> YOUR OBJECTIVE:
Restate the whole listing word for word. Pictures are left out.

> INFORMATION PROVIDED:
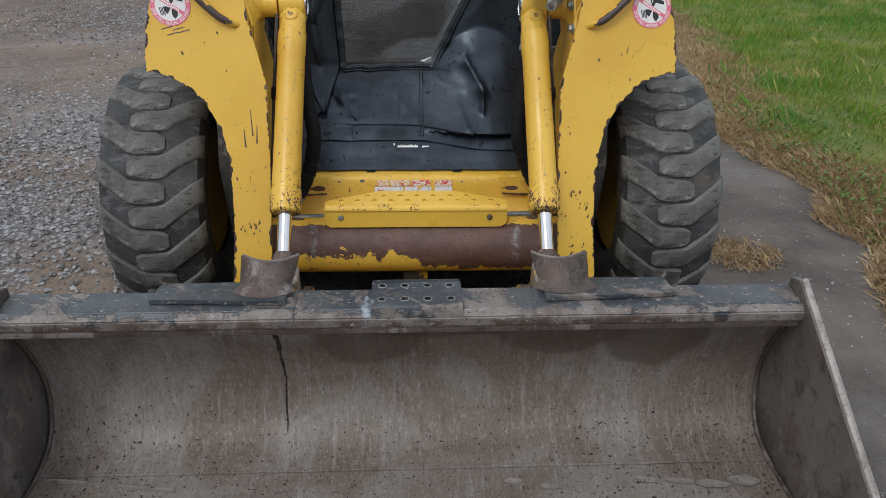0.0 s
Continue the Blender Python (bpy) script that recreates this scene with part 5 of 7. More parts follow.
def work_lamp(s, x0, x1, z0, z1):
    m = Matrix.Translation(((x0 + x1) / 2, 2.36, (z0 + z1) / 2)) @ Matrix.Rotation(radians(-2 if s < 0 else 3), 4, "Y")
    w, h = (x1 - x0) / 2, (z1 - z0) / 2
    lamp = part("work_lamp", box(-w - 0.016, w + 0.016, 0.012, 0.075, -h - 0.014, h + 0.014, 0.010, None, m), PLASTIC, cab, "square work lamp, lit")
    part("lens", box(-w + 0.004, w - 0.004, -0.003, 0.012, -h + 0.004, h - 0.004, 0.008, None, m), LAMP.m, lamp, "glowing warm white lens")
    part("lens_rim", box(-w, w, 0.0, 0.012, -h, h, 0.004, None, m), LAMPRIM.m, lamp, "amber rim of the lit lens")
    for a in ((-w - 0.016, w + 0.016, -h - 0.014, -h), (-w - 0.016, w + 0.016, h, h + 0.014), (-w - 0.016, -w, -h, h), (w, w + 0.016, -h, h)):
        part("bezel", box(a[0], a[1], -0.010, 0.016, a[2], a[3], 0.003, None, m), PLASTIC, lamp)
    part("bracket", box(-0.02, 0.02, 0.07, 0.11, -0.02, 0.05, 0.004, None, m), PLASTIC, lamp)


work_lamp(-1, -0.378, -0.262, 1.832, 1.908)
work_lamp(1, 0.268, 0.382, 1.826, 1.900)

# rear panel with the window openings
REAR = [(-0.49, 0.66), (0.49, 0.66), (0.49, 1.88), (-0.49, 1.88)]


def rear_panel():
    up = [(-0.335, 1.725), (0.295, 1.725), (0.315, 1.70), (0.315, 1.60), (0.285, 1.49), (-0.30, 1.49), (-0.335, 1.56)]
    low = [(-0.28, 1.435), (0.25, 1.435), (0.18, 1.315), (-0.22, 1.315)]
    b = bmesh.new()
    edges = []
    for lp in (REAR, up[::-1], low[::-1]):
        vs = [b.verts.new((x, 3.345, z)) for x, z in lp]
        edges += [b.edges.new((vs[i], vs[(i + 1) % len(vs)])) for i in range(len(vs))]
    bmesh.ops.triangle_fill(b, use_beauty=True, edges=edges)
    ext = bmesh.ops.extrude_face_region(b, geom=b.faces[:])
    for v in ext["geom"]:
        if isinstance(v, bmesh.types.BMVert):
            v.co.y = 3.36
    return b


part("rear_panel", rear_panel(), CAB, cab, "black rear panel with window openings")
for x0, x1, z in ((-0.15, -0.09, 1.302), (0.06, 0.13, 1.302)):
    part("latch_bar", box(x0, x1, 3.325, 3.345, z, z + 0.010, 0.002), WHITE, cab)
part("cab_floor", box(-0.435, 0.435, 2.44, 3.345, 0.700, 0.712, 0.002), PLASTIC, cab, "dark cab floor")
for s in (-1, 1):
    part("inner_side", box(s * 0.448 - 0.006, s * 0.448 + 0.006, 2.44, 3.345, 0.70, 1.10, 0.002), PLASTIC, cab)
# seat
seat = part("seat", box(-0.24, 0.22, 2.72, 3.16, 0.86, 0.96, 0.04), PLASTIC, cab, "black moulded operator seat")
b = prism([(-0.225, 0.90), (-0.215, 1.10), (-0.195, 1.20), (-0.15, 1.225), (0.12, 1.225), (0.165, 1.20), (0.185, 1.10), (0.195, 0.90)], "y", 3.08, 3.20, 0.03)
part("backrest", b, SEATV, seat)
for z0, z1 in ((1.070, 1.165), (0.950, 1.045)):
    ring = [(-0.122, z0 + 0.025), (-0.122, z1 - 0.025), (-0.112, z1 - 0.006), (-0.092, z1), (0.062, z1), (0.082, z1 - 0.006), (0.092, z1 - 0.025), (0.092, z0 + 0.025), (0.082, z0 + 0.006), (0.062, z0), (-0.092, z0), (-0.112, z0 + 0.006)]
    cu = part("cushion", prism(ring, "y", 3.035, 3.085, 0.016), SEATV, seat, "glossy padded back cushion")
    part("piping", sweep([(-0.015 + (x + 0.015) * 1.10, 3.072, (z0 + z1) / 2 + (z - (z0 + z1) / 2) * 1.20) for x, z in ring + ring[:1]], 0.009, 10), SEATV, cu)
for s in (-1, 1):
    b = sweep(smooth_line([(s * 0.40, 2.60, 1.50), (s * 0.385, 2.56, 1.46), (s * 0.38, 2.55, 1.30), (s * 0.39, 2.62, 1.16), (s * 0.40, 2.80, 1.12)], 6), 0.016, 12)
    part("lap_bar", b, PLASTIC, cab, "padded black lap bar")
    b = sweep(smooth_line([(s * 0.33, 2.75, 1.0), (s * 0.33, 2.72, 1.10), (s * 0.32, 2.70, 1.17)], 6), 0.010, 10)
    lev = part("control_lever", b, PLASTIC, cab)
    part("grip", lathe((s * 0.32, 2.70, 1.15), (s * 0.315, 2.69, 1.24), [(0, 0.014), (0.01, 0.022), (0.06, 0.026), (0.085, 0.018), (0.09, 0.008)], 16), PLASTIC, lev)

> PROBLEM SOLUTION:
0.0 s
Continue the Blender Python (bpy) script that recreates this scene with part 5 of 7. More parts follow.
def work_lamp(s, x0, x1, z0, z1):
    m = Matrix.Translation(((x0 + x1) / 2, 2.36, (z0 + z1) / 2)) @ Matrix.Rotation(radians(-2 if s < 0 else 3), 4, "Y")
    w, h = (x1 - x0) / 2, (z1 - z0) / 2
    lamp = part("work_lamp", box(-w - 0.016, w + 0.016, 0.012, 0.075, -h - 0.014, h + 0.014, 0.010, None, m), PLASTIC, cab, "square work lamp, lit")
    part("lens", box(-w + 0.004, w - 0.004, -0.003, 0.012, -h + 0.004, h - 0.004, 0.008, None, m), LAMP.m, lamp, "glowing warm white lens")
    part("lens_rim", box(-w, w, 0.0, 0.012, -h, h, 0.004, None, m), LAMPRIM.m, lamp, "amber rim of the lit lens")
    for a in ((-w - 0.016, w + 0.016, -h - 0.014, -h), (-w - 0.016, w + 0.016, h, h + 0.014), (-w - 0.016, -w, -h, h), (w, w + 0.016, -h, h)):
        part("bezel", box(a[0], a[1], -0.010, 0.016, a[2], a[3], 0.003, None, m), PLASTIC, lamp)
    part("bracket", box(-0.02, 0.02, 0.07, 0.11, -0.02, 0.05, 0.004, None, m), PLASTIC, lamp)


work_lamp(-1, -0.378, -0.262, 1.832, 1.908)
work_lamp(1, 0.268, 0.382, 1.826, 1.900)

# rear panel with the window openings
REAR = [(-0.49, 0.66), (0.49, 0.66), (0.49, 1.88), (-0.49, 1.88)]


def rear_panel():
    up = [(-0.335, 1.725), (0.295, 1.725), (0.315, 1.70), (0.315, 1.60), (0.285, 1.49), (-0.30, 1.49), (-0.335, 1.56)]
    low = [(-0.28, 1.435), (0.25, 1.435), (0.18, 1.315), (-0.22, 1.315)]
    b = bmesh.new()
    edges = []
    for lp in (REAR, up[::-1], low[::-1]):
        vs = [b.verts.new((x, 3.345, z)) for x, z in lp]
        edges += [b.edges.new((vs[i], vs[(i + 1) % len(vs)])) for i in range(len(vs))]
    bmesh.ops.triangle_fill(b, use_beauty=True, edges=edges)
    ext = bmesh.ops.extrude_face_region(b, geom=b.faces[:])
    for v in ext["geom"]:
        if isinstance(v, bmesh.types.BMVert):
            v.co.y = 3.36
    return b


part("rear_panel", rear_panel(), CAB, cab, "black rear panel with window openings")
for x0, x1, z in ((-0.15, -0.09, 1.302), (0.06, 0.13, 1.302)):
    part("latch_bar", box(x0, x1, 3.325, 3.345, z, z + 0.010, 0.002), WHITE, cab)
part("cab_floor", box(-0.435, 0.435, 2.44, 3.345, 0.700, 0.712, 0.002), PLASTIC, cab, "dark cab floor")
for s in (-1, 1):
    part("inner_side", box(s * 0.448 - 0.006, s * 0.448 + 0.006, 2.44, 3.345, 0.70, 1.10, 0.002), PLASTIC, cab)
# seat
seat = part("seat", box(-0.24, 0.22, 2.72, 3.16, 0.86, 0.96, 0.04), PLASTIC, cab, "black moulded operator seat")
b = prism([(-0.225, 0.90), (-0.215, 1.10), (-0.195, 1.20), (-0.15, 1.225), (0.12, 1.225), (0.165, 1.20), (0.185, 1.10), (0.195, 0.90)], "y", 3.08, 3.20, 0.03)
part("backrest", b, SEATV, seat)
for z0, z1 in ((1.070, 1.165), (0.950, 1.045)):
    ring = [(-0.122, z0 + 0.025), (-0.122, z1 - 0.025), (-0.112, z1 - 0.006), (-0.092, z1), (0.062, z1), (0.082, z1 - 0.006), (0.092, z1 - 0.025), (0.092, z0 + 0.025), (0.082, z0 + 0.006), (0.062, z0), (-0.092, z0), (-0.112, z0 + 0.006)]
    cu = part("cushion", prism(ring, "y", 3.035, 3.085, 0.016), SEATV, seat, "glossy padded back cushion")
    part("piping", sweep([(-0.015 + (x + 0.015) * 1.10, 3.072, (z0 + z1) / 2 + (z - (z0 + z1) / 2) * 1.20) for x, z in ring + ring[:1]], 0.009, 10), SEATV, cu)
for s in (-1, 1):
    b = sweep(smooth_line([(s * 0.40, 2.60, 1.50), (s * 0.385, 2.56, 1.46), (s * 0.38, 2.55, 1.30), (s * 0.39, 2.62, 1.16), (s * 0.40, 2.80, 1.12)], 6), 0.016, 12)
    part("lap_bar", b, PLASTIC, cab, "padded black lap bar")
    b = sweep(smooth_line([(s * 0.33, 2.75, 1.0), (s * 0.33, 2.72, 1.10), (s * 0.32, 2.70, 1.17)], 6), 0.010, 10)
    lev = part("control_lever", b, PLASTIC, cab)
    part("grip", lathe((s * 0.32, 2.70, 1.15), (s * 0.315, 2.69, 1.24), [(0, 0.014), (0.01, 0.022), (0.06, 0.026), (0.085, 0.018), (0.09, 0.008)], 16), PLASTIC, lev)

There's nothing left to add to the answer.